-- Task brief --
Give back, unchanged, the line with "# ---- helpers", the line with "carried.location, carried.rotation_quaternion = m.translation, q", and every line between them, and no other line.

________

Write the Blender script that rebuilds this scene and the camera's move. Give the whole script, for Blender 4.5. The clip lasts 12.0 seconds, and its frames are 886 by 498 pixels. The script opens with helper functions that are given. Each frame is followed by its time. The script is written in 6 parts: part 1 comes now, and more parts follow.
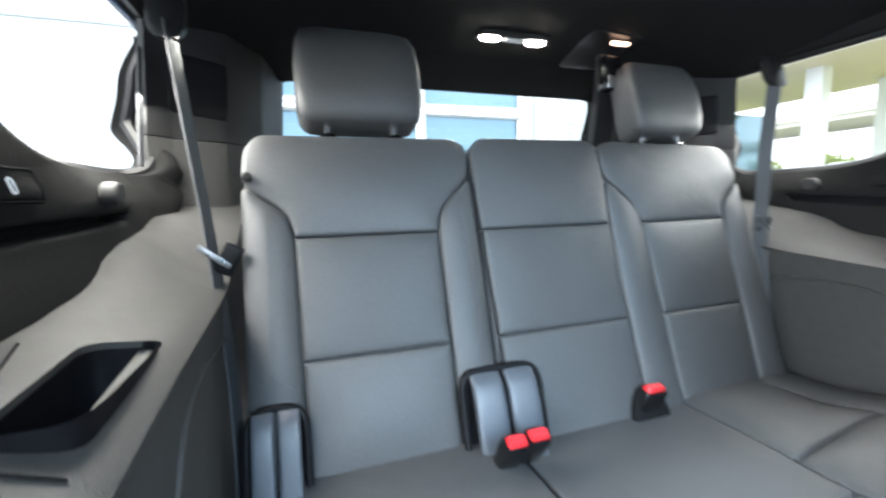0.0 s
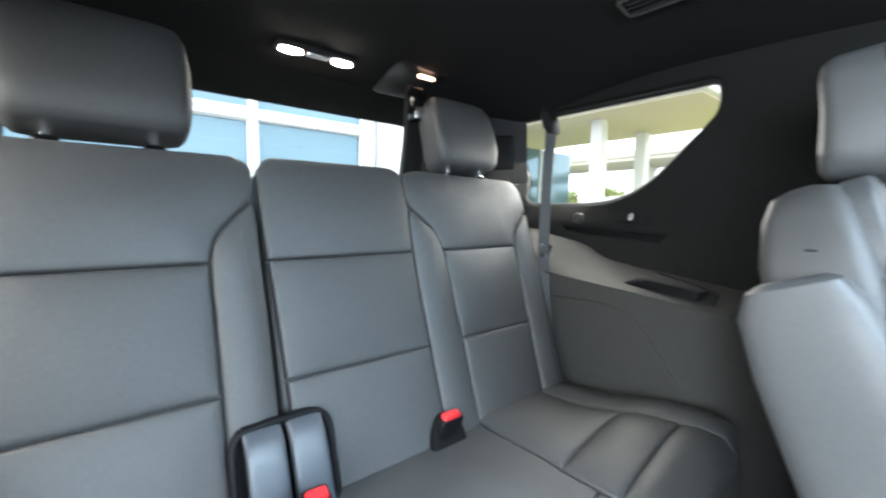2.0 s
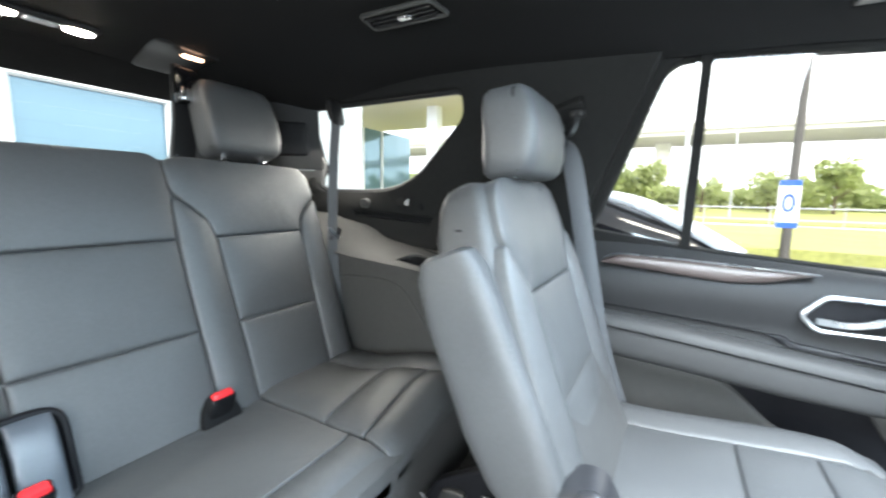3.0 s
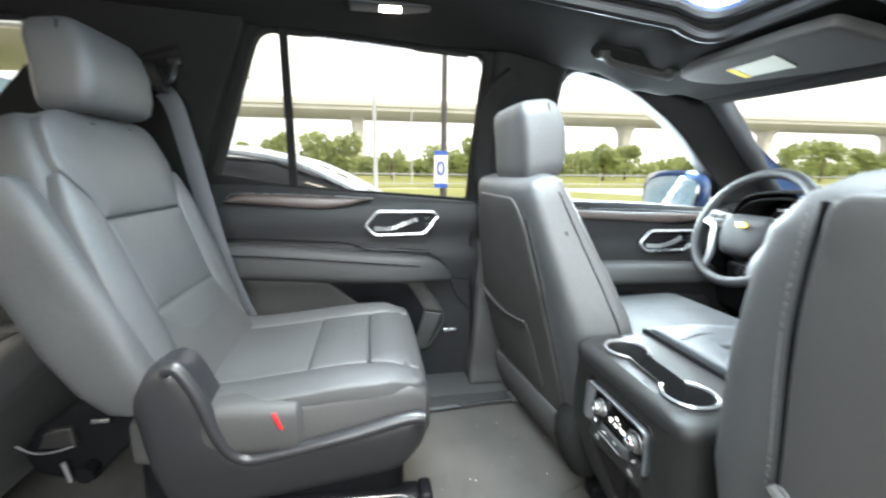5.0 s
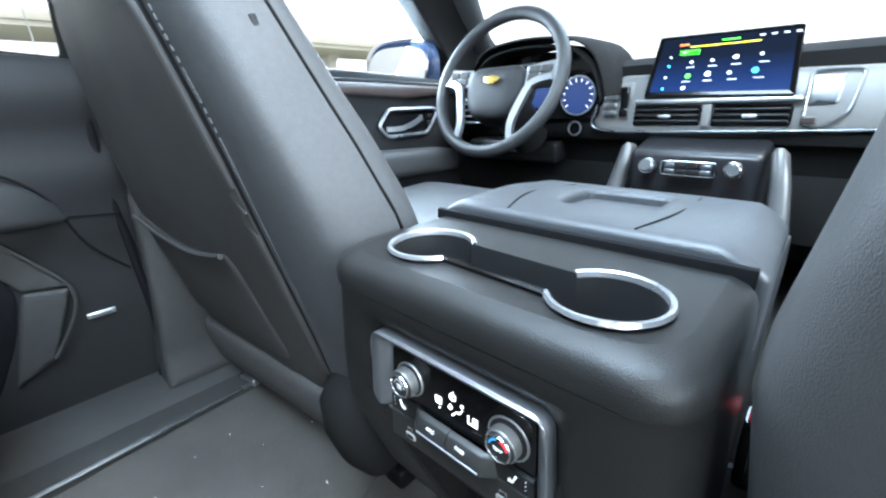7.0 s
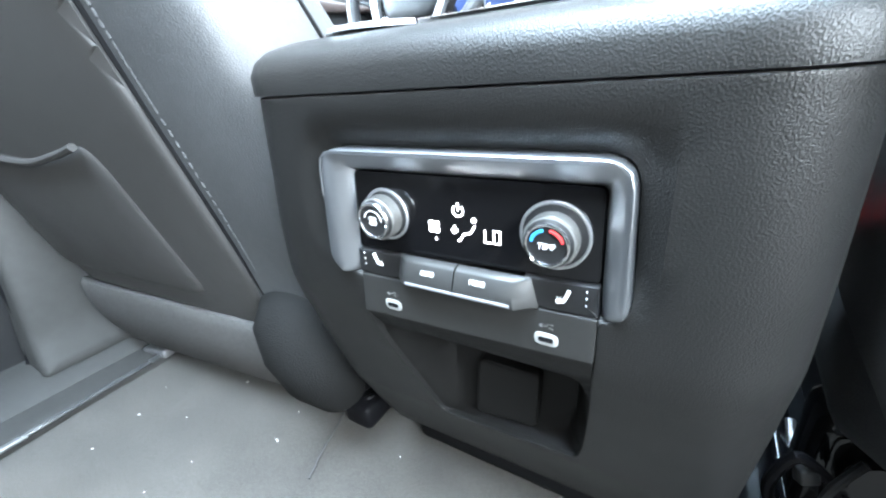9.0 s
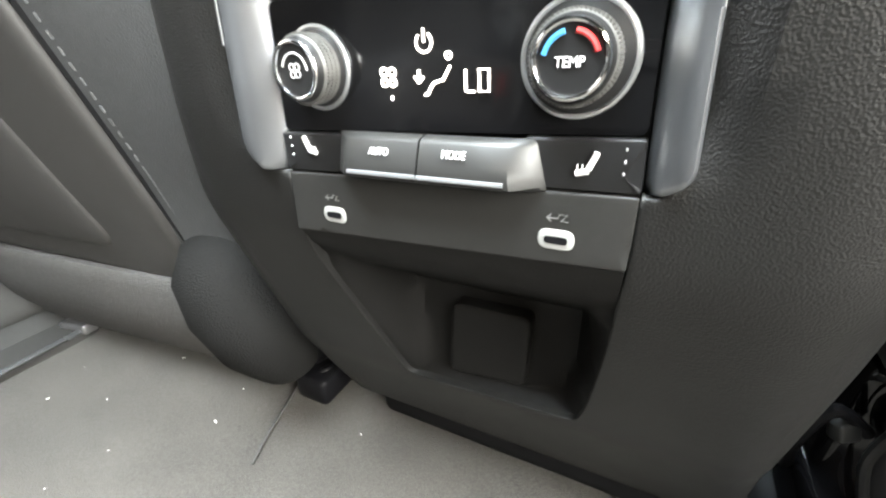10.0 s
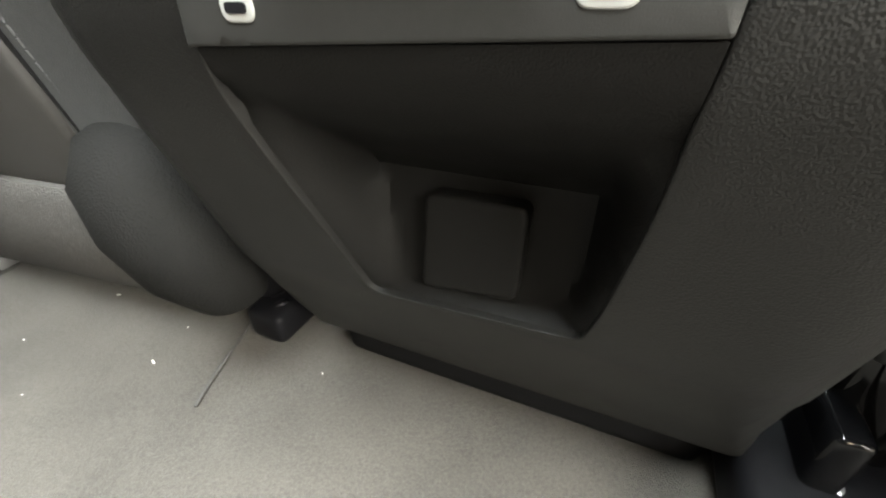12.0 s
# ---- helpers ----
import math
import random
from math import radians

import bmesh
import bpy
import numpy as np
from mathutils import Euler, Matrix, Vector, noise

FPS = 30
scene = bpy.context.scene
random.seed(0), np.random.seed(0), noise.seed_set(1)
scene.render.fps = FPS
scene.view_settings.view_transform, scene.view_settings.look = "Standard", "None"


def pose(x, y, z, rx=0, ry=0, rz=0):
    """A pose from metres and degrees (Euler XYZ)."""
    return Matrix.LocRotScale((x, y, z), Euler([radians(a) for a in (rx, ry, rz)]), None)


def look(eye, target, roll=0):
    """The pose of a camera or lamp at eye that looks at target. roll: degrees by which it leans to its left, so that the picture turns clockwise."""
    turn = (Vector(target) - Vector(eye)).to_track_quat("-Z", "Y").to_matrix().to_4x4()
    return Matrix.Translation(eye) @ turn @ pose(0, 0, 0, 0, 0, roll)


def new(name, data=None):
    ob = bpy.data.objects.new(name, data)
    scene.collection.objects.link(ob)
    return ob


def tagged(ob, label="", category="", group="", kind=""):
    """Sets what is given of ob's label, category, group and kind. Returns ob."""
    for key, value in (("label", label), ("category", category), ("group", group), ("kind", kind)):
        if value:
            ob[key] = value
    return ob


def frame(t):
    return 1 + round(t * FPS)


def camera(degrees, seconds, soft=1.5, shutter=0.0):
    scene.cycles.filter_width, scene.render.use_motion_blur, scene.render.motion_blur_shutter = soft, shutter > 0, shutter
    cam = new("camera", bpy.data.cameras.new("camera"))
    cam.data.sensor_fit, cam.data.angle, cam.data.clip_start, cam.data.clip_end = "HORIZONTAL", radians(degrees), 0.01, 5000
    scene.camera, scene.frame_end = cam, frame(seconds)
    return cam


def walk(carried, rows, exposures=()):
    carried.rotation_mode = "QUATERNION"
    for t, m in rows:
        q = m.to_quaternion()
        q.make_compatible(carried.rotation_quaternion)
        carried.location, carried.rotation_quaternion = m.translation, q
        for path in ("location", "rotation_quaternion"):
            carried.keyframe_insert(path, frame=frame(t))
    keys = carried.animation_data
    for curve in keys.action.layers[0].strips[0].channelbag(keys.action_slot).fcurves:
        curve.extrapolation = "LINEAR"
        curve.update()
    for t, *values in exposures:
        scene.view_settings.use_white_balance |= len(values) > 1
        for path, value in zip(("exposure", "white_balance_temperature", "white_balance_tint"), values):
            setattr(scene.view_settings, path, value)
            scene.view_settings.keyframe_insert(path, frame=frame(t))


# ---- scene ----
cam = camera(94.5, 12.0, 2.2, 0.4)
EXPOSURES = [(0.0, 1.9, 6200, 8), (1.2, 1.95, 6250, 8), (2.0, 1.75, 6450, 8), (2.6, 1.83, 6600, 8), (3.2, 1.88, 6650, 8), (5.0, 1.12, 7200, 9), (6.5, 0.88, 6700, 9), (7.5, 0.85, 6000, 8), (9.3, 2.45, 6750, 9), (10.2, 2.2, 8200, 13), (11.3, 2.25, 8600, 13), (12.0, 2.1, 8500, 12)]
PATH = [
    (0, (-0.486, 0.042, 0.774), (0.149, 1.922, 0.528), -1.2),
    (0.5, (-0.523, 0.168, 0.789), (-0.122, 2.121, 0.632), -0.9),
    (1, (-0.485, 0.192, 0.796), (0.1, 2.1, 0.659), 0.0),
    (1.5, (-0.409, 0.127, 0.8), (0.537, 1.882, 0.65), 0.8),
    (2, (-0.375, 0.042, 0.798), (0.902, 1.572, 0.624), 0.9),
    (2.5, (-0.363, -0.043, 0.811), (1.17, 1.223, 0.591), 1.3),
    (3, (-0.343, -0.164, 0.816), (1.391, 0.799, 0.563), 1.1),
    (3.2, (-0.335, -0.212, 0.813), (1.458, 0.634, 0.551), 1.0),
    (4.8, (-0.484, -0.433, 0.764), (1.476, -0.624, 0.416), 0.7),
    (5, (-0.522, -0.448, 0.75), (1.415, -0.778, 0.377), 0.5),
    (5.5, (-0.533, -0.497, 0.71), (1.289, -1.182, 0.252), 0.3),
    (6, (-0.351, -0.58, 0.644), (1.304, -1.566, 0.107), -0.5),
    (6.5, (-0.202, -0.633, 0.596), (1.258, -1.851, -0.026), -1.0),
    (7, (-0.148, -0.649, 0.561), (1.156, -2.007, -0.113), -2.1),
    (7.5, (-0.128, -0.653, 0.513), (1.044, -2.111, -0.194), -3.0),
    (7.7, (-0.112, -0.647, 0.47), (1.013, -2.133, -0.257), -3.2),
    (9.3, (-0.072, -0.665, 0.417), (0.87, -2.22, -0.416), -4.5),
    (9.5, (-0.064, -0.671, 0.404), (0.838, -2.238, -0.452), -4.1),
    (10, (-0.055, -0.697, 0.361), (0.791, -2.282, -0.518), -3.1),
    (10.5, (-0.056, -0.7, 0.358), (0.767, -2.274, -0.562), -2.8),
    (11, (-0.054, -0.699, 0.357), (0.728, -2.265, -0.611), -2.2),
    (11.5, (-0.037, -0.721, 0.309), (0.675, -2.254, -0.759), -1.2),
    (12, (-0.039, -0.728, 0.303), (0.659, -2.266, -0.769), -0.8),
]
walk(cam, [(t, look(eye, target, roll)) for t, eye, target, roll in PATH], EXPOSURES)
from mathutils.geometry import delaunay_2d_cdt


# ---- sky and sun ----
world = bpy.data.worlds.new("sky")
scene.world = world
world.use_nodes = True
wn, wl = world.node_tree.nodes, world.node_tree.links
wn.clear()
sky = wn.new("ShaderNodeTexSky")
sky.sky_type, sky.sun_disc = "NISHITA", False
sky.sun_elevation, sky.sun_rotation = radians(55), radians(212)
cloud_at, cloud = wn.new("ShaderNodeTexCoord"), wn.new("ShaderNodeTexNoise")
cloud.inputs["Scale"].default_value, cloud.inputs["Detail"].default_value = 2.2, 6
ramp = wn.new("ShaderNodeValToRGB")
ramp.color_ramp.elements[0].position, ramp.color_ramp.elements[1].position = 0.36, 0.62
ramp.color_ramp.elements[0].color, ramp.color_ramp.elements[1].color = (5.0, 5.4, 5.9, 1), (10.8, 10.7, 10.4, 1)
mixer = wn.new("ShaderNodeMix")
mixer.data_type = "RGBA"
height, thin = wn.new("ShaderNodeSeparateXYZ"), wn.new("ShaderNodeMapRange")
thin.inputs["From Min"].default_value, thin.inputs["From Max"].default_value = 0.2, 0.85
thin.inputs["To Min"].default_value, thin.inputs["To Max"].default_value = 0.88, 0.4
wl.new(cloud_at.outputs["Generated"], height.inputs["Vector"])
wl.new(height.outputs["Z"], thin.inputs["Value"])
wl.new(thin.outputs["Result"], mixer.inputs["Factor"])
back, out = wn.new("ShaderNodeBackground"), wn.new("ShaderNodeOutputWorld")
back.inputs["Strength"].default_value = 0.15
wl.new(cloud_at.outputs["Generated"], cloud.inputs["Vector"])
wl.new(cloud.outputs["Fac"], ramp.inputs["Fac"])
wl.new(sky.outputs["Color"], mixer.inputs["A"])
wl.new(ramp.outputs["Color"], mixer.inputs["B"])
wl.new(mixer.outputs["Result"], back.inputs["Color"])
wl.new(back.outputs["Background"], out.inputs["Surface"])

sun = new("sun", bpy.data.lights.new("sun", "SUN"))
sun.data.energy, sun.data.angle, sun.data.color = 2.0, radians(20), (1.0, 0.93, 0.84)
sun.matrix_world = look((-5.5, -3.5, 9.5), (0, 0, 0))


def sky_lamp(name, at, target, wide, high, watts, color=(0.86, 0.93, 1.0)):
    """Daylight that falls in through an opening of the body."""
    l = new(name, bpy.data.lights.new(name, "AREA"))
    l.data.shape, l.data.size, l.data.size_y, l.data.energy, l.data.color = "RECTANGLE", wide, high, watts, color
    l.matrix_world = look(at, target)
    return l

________

-- Problem solution --
# ---- helpers ----
import math
import random
from math import radians

import bmesh
import bpy
import numpy as np
from mathutils import Euler, Matrix, Vector, noise

FPS = 30
scene = bpy.context.scene
random.seed(0), np.random.seed(0), noise.seed_set(1)
scene.render.fps = FPS
scene.view_settings.view_transform, scene.view_settings.look = "Standard", "None"


def pose(x, y, z, rx=0, ry=0, rz=0):
    """A pose from metres and degrees (Euler XYZ)."""
    return Matrix.LocRotScale((x, y, z), Euler([radians(a) for a in (rx, ry, rz)]), None)


def look(eye, target, roll=0):
    """The pose of a camera or lamp at eye that looks at target. roll: degrees by which it leans to its left, so that the picture turns clockwise."""
    turn = (Vector(target) - Vector(eye)).to_track_quat("-Z", "Y").to_matrix().to_4x4()
    return Matrix.Translation(eye) @ turn @ pose(0, 0, 0, 0, 0, roll)


def new(name, data=None):
    ob = bpy.data.objects.new(name, data)
    scene.collection.objects.link(ob)
    return ob


def tagged(ob, label="", category="", group="", kind=""):
    """Sets what is given of ob's label, category, group and kind. Returns ob."""
    for key, value in (("label", label), ("category", category), ("group", group), ("kind", kind)):
        if value:
            ob[key] = value
    return ob


def frame(t):
    return 1 + round(t * FPS)


def camera(degrees, seconds, soft=1.5, shutter=0.0):
    scene.cycles.filter_width, scene.render.use_motion_blur, scene.render.motion_blur_shutter = soft, shutter > 0, shutter
    cam = new("camera", bpy.data.cameras.new("camera"))
    cam.data.sensor_fit, cam.data.angle, cam.data.clip_start, cam.data.clip_end = "HORIZONTAL", radians(degrees), 0.01, 5000
    scene.camera, scene.frame_end = cam, frame(seconds)
    return cam


def walk(carried, rows, exposures=()):
    carried.rotation_mode = "QUATERNION"
    for t, m in rows:
        q = m.to_quaternion()
        q.make_compatible(carried.rotation_quaternion)
        carried.location, carried.rotation_quaternion = m.translation, q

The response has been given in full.